_WRITTEN PROBLEM_
Report each line of the data that includes the word "pose".

_WORKING DATA_
-- Begin --

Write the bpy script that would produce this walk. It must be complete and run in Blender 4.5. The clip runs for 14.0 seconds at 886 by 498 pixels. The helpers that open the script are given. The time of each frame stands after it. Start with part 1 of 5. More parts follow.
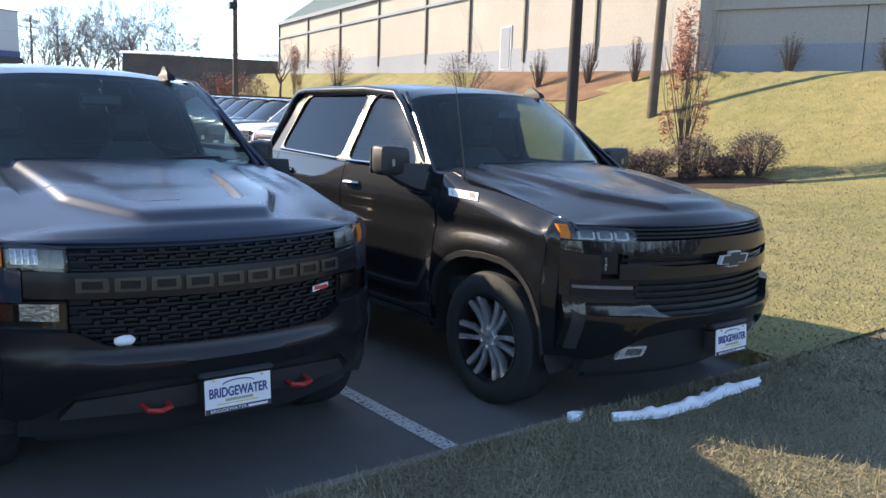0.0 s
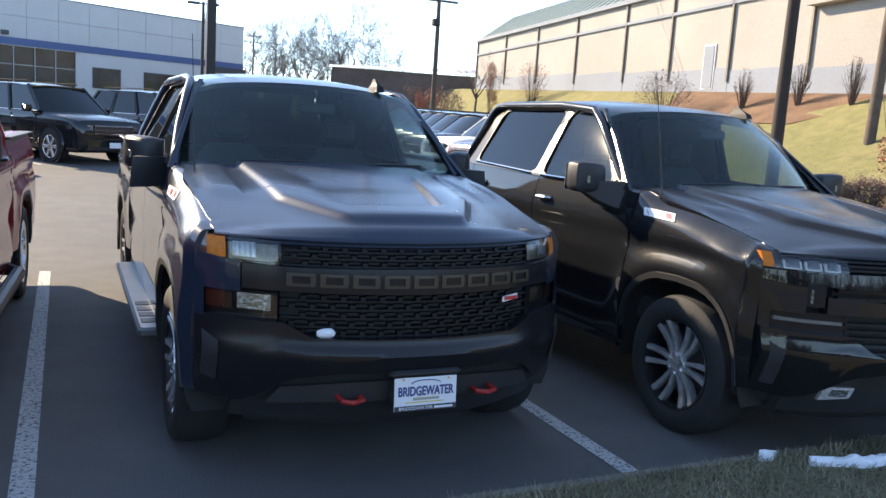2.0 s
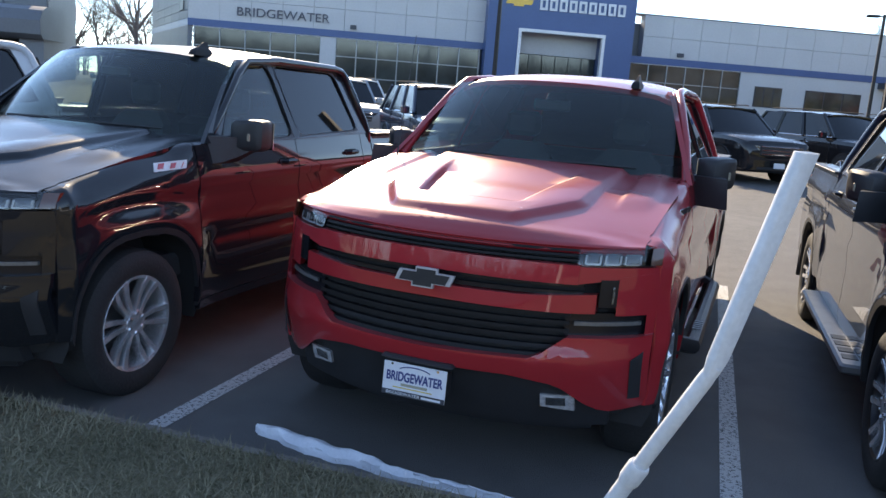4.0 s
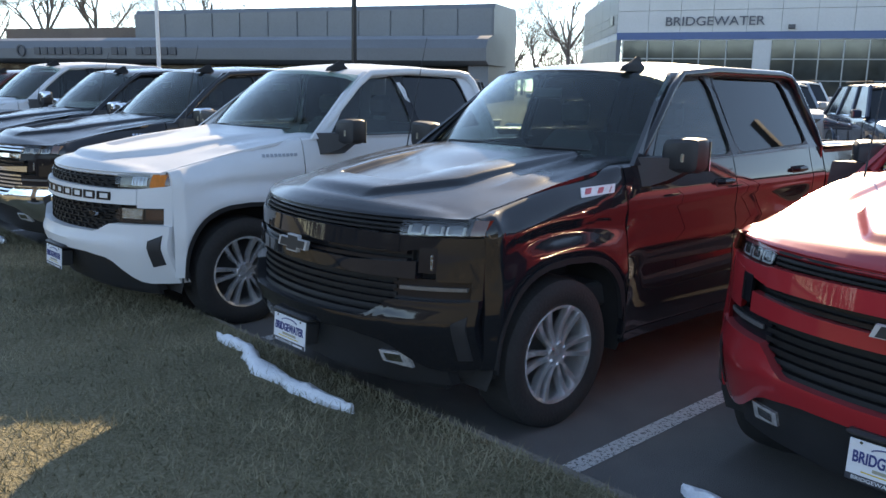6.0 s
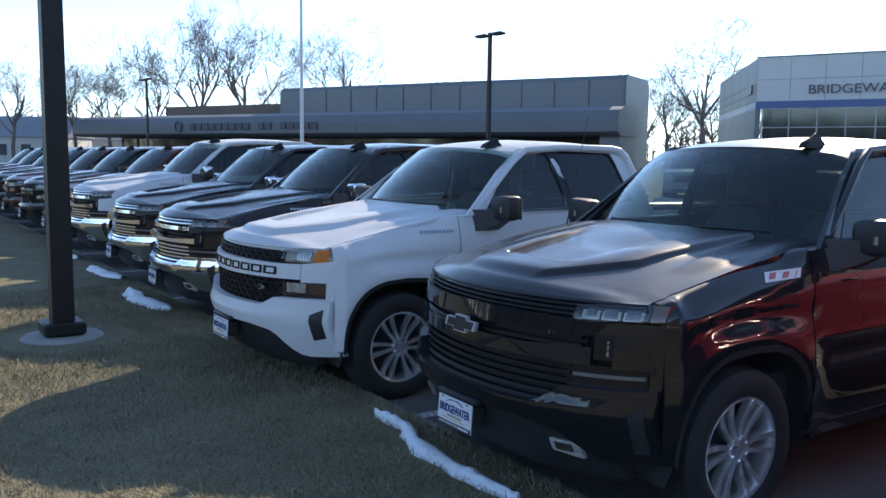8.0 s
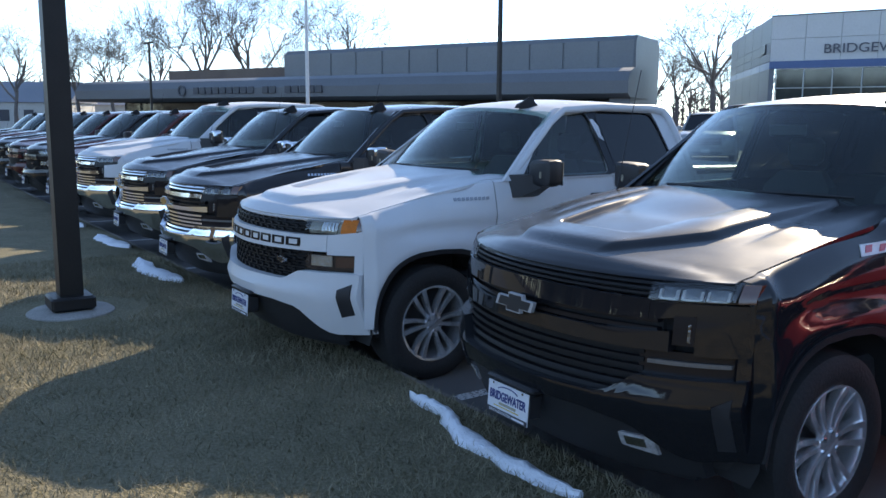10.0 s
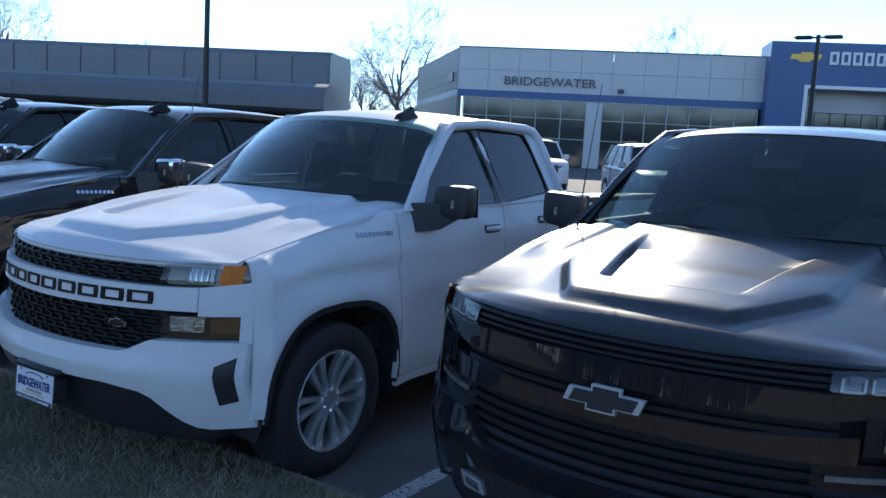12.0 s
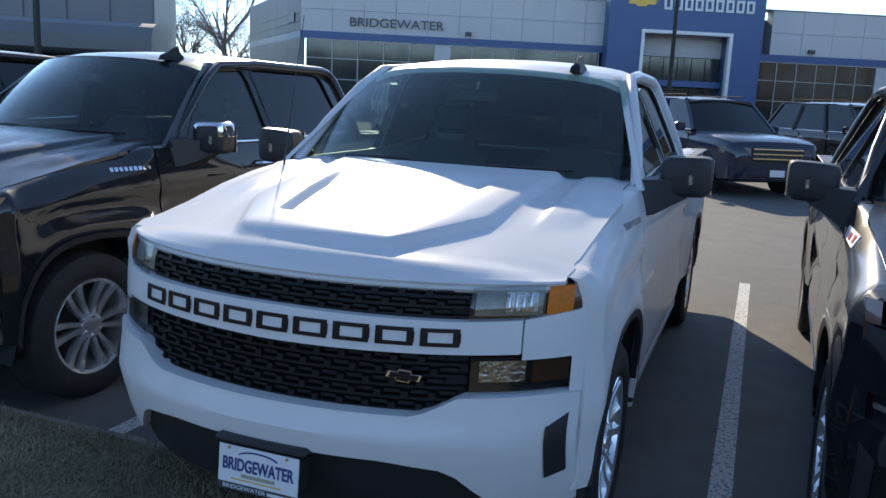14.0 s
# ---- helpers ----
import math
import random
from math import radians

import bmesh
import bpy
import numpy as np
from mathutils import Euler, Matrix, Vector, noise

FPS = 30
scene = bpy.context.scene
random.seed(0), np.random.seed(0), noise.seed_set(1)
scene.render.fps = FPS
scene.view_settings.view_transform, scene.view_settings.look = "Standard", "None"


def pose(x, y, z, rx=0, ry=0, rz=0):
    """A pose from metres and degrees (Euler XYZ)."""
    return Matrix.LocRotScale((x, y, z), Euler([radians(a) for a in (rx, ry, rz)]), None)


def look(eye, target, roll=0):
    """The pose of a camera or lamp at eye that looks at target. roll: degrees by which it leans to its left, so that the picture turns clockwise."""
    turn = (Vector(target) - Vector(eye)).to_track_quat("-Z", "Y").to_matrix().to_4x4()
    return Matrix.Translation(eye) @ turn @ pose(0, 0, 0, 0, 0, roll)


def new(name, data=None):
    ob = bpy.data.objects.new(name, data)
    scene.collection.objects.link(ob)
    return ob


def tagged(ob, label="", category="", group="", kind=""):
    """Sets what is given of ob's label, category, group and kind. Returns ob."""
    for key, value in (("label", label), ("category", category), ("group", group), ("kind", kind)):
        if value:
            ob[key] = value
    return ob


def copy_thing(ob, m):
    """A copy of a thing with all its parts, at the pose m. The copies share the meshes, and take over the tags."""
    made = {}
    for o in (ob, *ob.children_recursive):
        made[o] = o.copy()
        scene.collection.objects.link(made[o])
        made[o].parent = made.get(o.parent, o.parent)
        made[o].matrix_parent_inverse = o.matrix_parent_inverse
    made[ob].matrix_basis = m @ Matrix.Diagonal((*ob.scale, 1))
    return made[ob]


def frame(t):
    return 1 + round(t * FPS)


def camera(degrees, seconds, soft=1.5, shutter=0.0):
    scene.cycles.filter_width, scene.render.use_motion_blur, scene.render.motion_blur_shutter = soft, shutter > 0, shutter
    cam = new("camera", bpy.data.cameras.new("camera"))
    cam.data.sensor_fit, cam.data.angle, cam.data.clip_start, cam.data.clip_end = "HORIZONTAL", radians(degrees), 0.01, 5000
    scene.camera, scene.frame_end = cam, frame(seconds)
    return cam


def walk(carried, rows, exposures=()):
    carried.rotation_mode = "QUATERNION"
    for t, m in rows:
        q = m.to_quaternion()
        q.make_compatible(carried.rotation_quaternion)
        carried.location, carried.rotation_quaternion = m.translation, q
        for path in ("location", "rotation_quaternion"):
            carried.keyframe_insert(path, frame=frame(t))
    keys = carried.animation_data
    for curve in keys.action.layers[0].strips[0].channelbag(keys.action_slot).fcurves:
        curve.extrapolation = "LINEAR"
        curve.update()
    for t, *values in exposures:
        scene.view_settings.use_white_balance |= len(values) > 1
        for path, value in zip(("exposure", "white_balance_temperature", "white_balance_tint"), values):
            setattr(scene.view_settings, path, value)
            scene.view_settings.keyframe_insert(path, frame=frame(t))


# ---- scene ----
cam = camera(56.42, 14.0)
PATH = [
    (0, 1.832, -3.161, 1.694, 81.205, -1.827, -34.094),
    (0.5, 1.821, -3.155, 1.687, 81.500, -1.767, -30.357),
    (1, 1.813, -3.161, 1.683, 81.730, -2.164, -27.915),
    (1.5, 1.814, -3.152, 1.684, 81.690, -2.212, -25.772),
    (2, 1.781, -3.167, 1.680, 81.707, -3.649, -21.017),
    (2.5, 1.707, -3.287, 1.729, 81.198, -3.911, -8.351),
    (3, 1.617, -3.298, 1.727, 80.291, -5.037, 6.735),
    (3.5, 1.493, -3.349, 1.735, 79.404, -4.990, 14.885),
    (4, 1.322, -3.318, 1.740, 79.710, -4.444, 21.528),
    (4.2, 1.275, -3.327, 1.752, 79.737, -4.076, 24.788),
    (6.3, 0.963, -2.968, 1.766, 78.635, -1.279, 51.377),
    (6.5, 0.916, -3.000, 1.766, 78.410, -1.487, 51.761),
    (7, 0.855, -3.079, 1.761, 79.022, -1.371, 53.221),
    (7.5, 0.817, -3.090, 1.790, 80.724, -0.746, 56.237),
    (8, 0.819, -3.118, 1.815, 83.679, -0.744, 58.685),
    (8.2, 0.813, -3.126, 1.825, 84.419, -0.918, 59.559),
    (10.3, 0.103, -3.060, 1.792, 80.516, -0.676, 58.404),
    (10.5, -0.068, -3.076, 1.794, 80.881, -1.306, 56.074),
    (11, -0.592, -3.146, 1.798, 81.809, -1.768, 47.797),
    (11.5, -1.094, -3.164, 1.781, 82.878, -1.918, 41.674),
    (12, -1.616, -3.246, 1.743, 82.940, -3.302, 36.962),
    (12.5, -2.135, -3.267, 1.749, 81.634, -2.027, 32.395),
    (13, -2.738, -3.299, 1.723, 81.331, -1.492, 31.354),
    (13.5, -3.298, -3.381, 1.736, 81.100, -3.004, 27.265),
    (14, -3.891, -3.394, 1.728, 79.757, -2.800, 24.478),
]
EXPOSURES = [(0, 2.05, 7300, 9), (2, 2.1, 7400, 9), (3.5, 1.93, 7300, 10), (6.5, 2.05, 8300, 8), (7.5, 2.0, 7900, 8), (8, 1.55, 6800, 8), (10.5, 1.68, 6900, 8), (12, 1.35, 6000, 6), (14, 1.45, 6700, 7)]
walk(cam, [(t, pose(x, y, z, rx, ry, rz)) for t, x, y, z, rx, ry, rz in PATH], EXPOSURES)

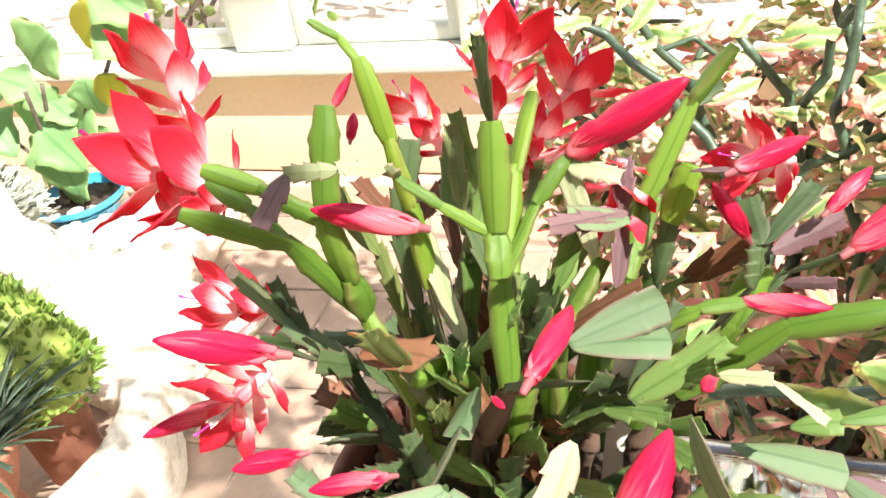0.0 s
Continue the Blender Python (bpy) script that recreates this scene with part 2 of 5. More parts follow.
SEGMENT = {
    "deep": leaf_material("segment_deep_green", (0.036, 0.075, 0.022), (0.15, 0.235, 0.080), (0.20, 0.12, 0.09), 0.36, 0.28),
    "fresh": leaf_material("segment_green", (0.075, 0.160, 0.020), (0.215, 0.350, 0.050), (0.20, 0.17, 0.06), 0.30, 0.42),
    "green": leaf_material("segment_olive", (0.035, 0.055, 0.006), (0.095, 0.128, 0.018), (0.26, 0.24, 0.03), 0.28, 0.16),
    "lime": leaf_material("segment_lime", (0.13, 0.235, 0.022), (0.28, 0.40, 0.05), (0.22, 0.22, 0.05), 0.38, 0.45),
    "old": leaf_material("segment_dull", (0.045, 0.075, 0.030), (0.10, 0.15, 0.055), (0.13, 0.07, 0.05)),
    "grey": leaf_material("segment_greyish", (0.075, 0.130, 0.055), (0.185, 0.265, 0.125), (0.22, 0.13, 0.11), 0.42),
    "pale": leaf_material("segment_pale", (0.26, 0.32, 0.15), (0.42, 0.45, 0.26), (0.34, 0.20, 0.17)),
    "purple": leaf_material("segment_purple", (0.075, 0.04, 0.045), (0.20, 0.115, 0.11), (0.16, 0.06, 0.07), 0.5, 0.15),
    "brown": leaf_material("segment_brown", (0.12, 0.045, 0.022), (0.24, 0.11, 0.05), (0.14, 0.06, 0.03), 0.5, 0.25),
    "orange": leaf_material("segment_orange", (0.45, 0.20, 0.07), (0.62, 0.40, 0.18), (0.35, 0.14, 0.05), 0.5, 0.3),
    "faded": leaf_material("segment_faded", (0.12, 0.135, 0.095), (0.24, 0.255, 0.19), (0.24, 0.12, 0.11), 0.5, 0.2),
    "bright": leaf_material("segment_bright", (0.095, 0.185, 0.040), (0.22, 0.34, 0.095), (0.20, 0.18, 0.07), 0.36, 0.36),
    "light": leaf_material("segment_light", (0.20, 0.29, 0.115), (0.34, 0.43, 0.19), (0.30, 0.24, 0.14), 0.42, 0.35),
    "olive": leaf_material("segment_brownish_olive", (0.095, 0.130, 0.035), (0.19, 0.235, 0.075), (0.24, 0.16, 0.06), 0.38, 0.3),
    "wood": WOODY_STEM,
}
SEGMENT["smooth"], SEGMENT["sleek"], SEGMENT["waxy"], SEGMENT["slim"] = SEGMENT["grey"], SEGMENT["bright"], SEGMENT["green"], SEGMENT["light"]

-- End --

_OUTPUT FOR THIS EXERCISE_
def pose(x, y, z, rx=0, ry=0, rz=0):
    """A pose from metres and degrees (Euler XYZ)."""
    """The pose of a camera or lamp at eye that looks at target. roll: degrees by which it leans to its left, so that the picture turns clockwise."""
    return Matrix.Translation(eye) @ turn @ pose(0, 0, 0, 0, 0, roll)
    """A copy of a thing with all its parts, at the pose m. The copies share the meshes, and take over the tags."""
walk(cam, [(t, pose(x, y, z, rx, ry, rz)) for t, x, y, z, rx, ry, rz in PATH], EXPOSURES)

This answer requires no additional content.